Das Hotel lag etwas außerhalb der Stadt. Mitten im Gewerbegebiet, zwischen Autohäusern, Möbeldiskontern und Fitnesscentern, in denen Menschen, die sich von alleine nicht bewegen wollen, Geld abgeknöpft wird, damit sie sich bewegen müssen. Irgendwo in diesem Gewerbegebiet gibt es anscheinend auch einen sogenannten Nachtklub, in dem junge Frauen aus Osteuropa "völlig freiwillig" ihre Körper feilbieten. Vielleicht wird aber auch in dem Haus mit den leuchtend roten Buchstaben, das ich von meinem Fenster aus sehen kann, über existentialstische Lyrik des frühen 20. Jahrhunderts diskutiert.
Ich komme nachts nach der Vorstellung an und bemerke sogleich den riesigen schwarzen Nightliner, der vor dem Congress&Wellness-Park-Hotel steht. Aha, denk ich mir, da ist wohl heute eine Rockband abgestiegen. Wer wohl? Muse? In der Gegend eher nicht. Seeed? Das sind doch mindestens 13 Leute. Da reicht ein Nightliner nicht. EAV? Gibts die noch? Egal. Ich geh schlafen.
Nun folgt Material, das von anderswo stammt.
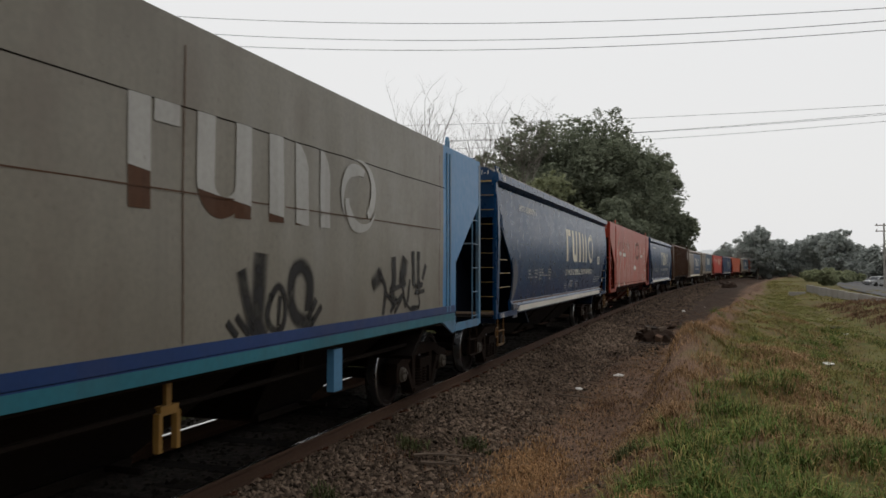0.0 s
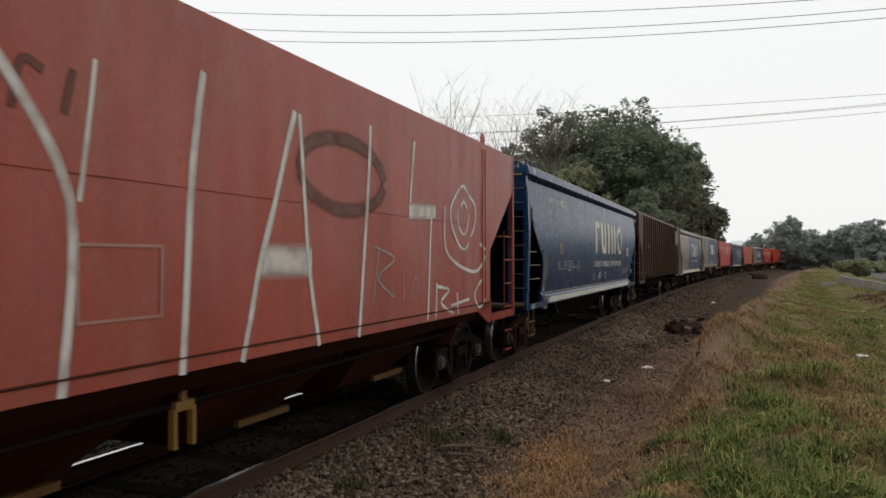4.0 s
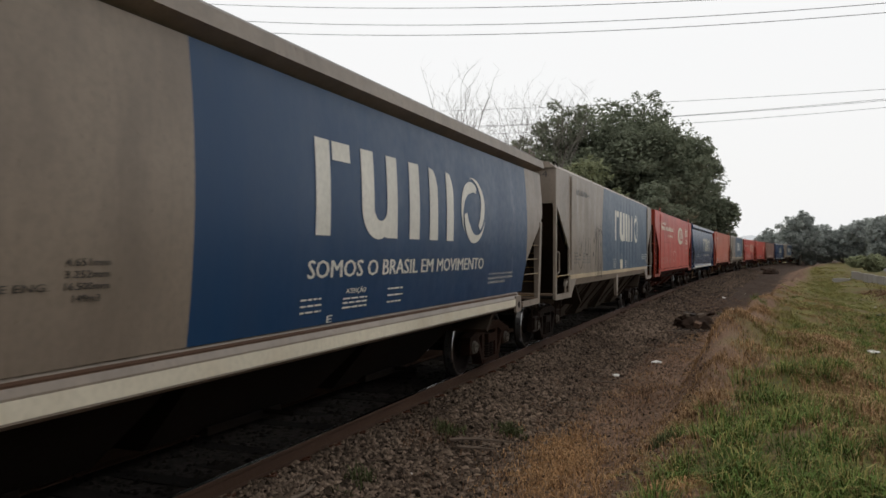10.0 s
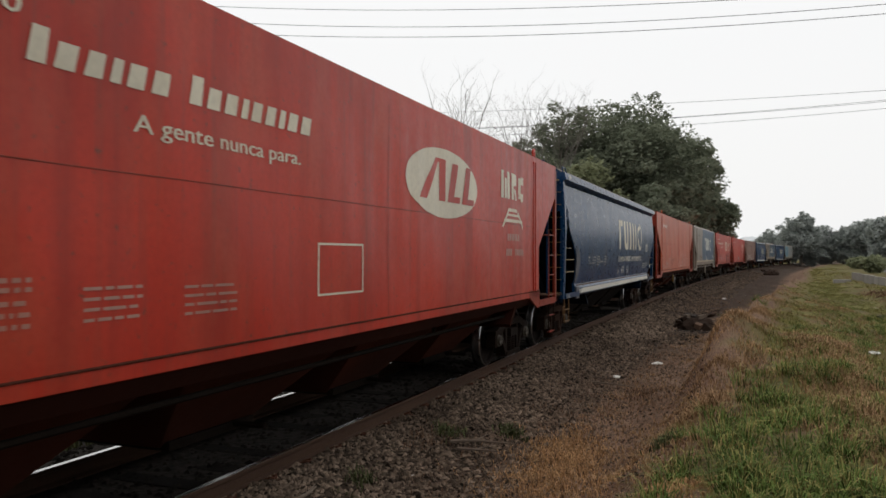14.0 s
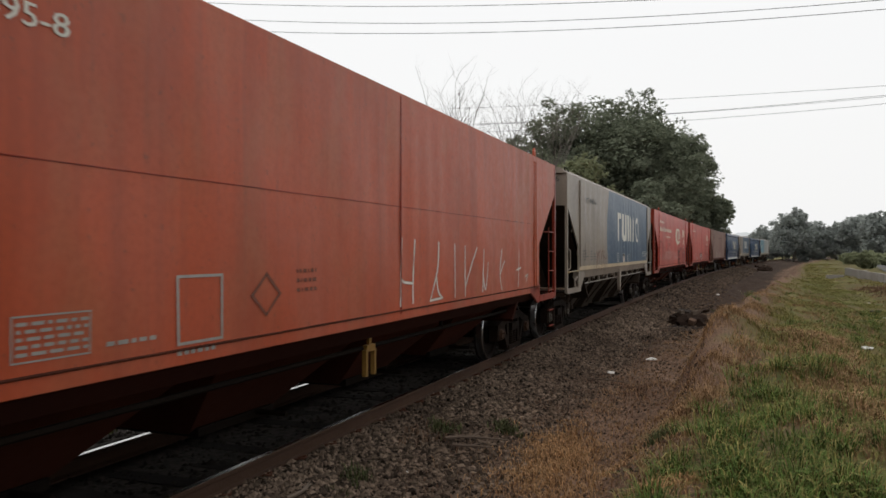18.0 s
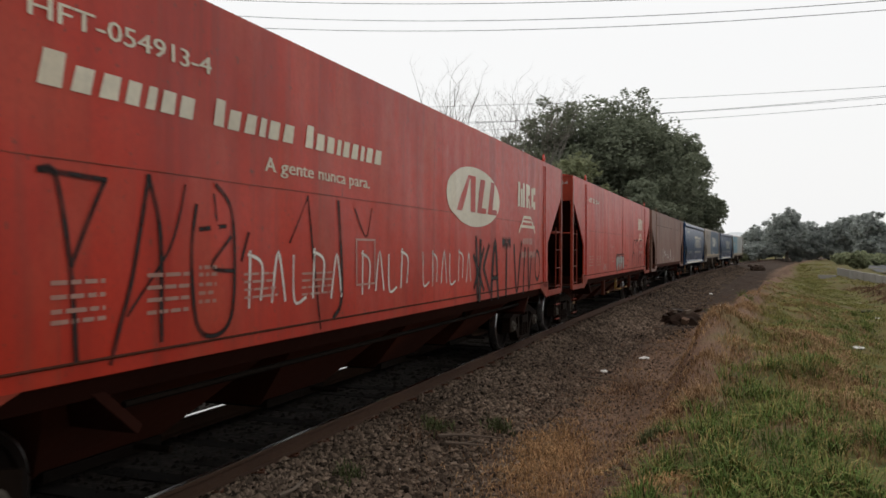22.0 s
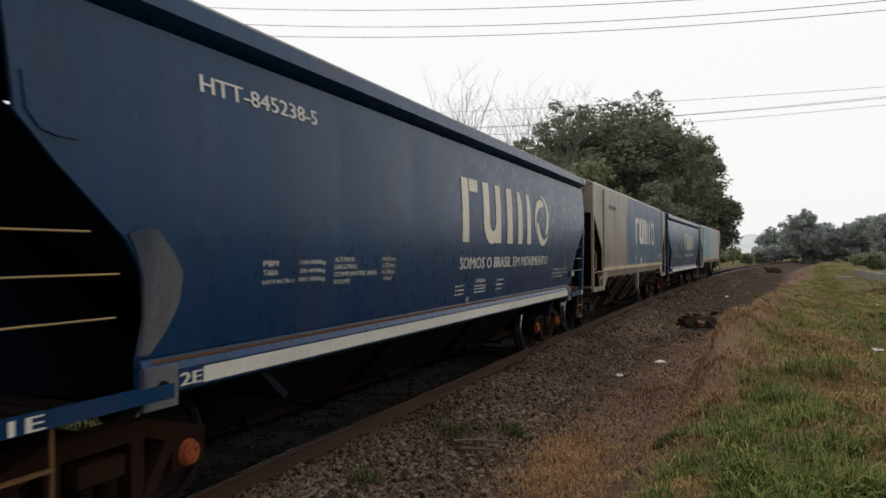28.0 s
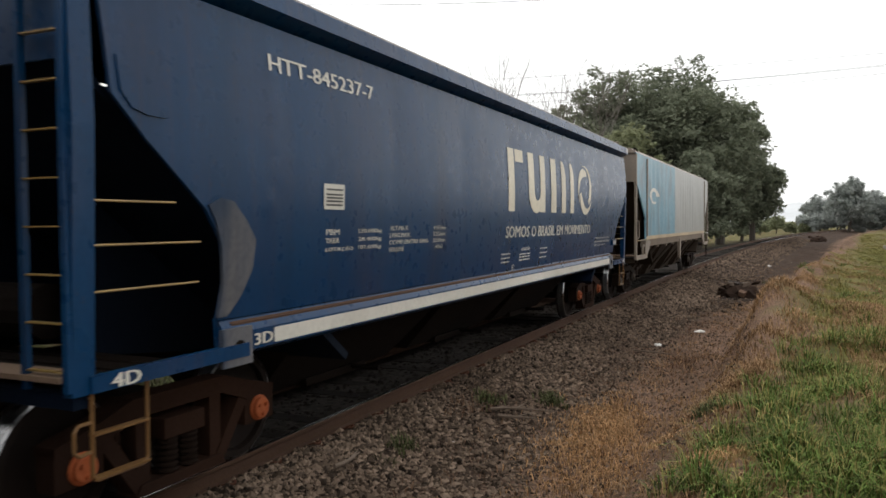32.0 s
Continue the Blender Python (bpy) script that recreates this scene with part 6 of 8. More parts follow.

Nach dem Frühstück aber tritt die Wahrheit ans Tageslicht. Schlecht gelaunt trotte ich durch die Gänge des Hotels und - zack - da steht er: Blond wie Helene Fischer, muskulös wie Herman Maier und mit einem strahlenden Lächeln, wie es sonst nur amerikanische Cheerleader in ihre Gesichter tackern können, steht er direkt vor mir. Ich erstarre. Da ist er! Der Gottseibeiuns des Intellektualismus, der Antagonist der Aufklärung, die menschgewordene Alles-ist-gut-Maschine: Hansi Hinterseer. Sofort suche ich fieberhaft nach der perfekten Formulierung, die den Hansi der Nation im Handumdrehen dazu bringen wird, nur noch mit Zwölfton-Opern voll sozialkritischem Inhalt auf Tour zu gehen. Und während ich suche, lässt er sich mit zwei Herren fotografieren. Hansi lächelt, Handys blitzen, er sagt "Pfiat Eich!" und geht die Treppen hinauf. Weg ist er.
Das war sie. Meine große Chance. Ich hätte etwas sagen können! Etwa: "Herr Hinterseer! Wissen Sie, dass Sie ihre Fans eigentlich für blöd verkaufen? Sie lassen sie schunkelnd verblöden! Sie stehen für eine provinzielle Heimatstümelei, die als einziges Glück kennt, ,in die Berg zu sein! Sie sind der Werbeträger der unersättlichen österreichischen Tourismusindustrie, die die Flora und Fauna der Bergwelt ruiniert. Und zur Farbauswahl der aktuellen Skimode hab ich noch gar nichts gesagt!"
Was hätte er wohl drauf gesagt? Vielleicht hätte er mich auf diese Hansi-Hinterseer-Art in den Arm genommen und gesagt: "Mei, Bursche, schau! Vor wie viel Leit hast Du gestern gspüt? 100? 150? Schau, i hab die Arena da gestern ausverkauft. Und warum? Wei die Leit hoit a wengerl glicklich sei woin. Desch is hoit so bei uns in da Hoamat. Des muast a versteng. Und ischt do bessa, di kumman zu mia, ois wia zum Strache, odr? Oiso, kumm, sing ma wos mitnanda!"
Wahrscheinlich besser, dass ich nichts gesagt hab.
Sonst würde jetzt womöglich ein Handy-Video im Internet kursieren, mit dem Titel:
"Hinterseer und Groebner singen ,In die Berg bin i gern."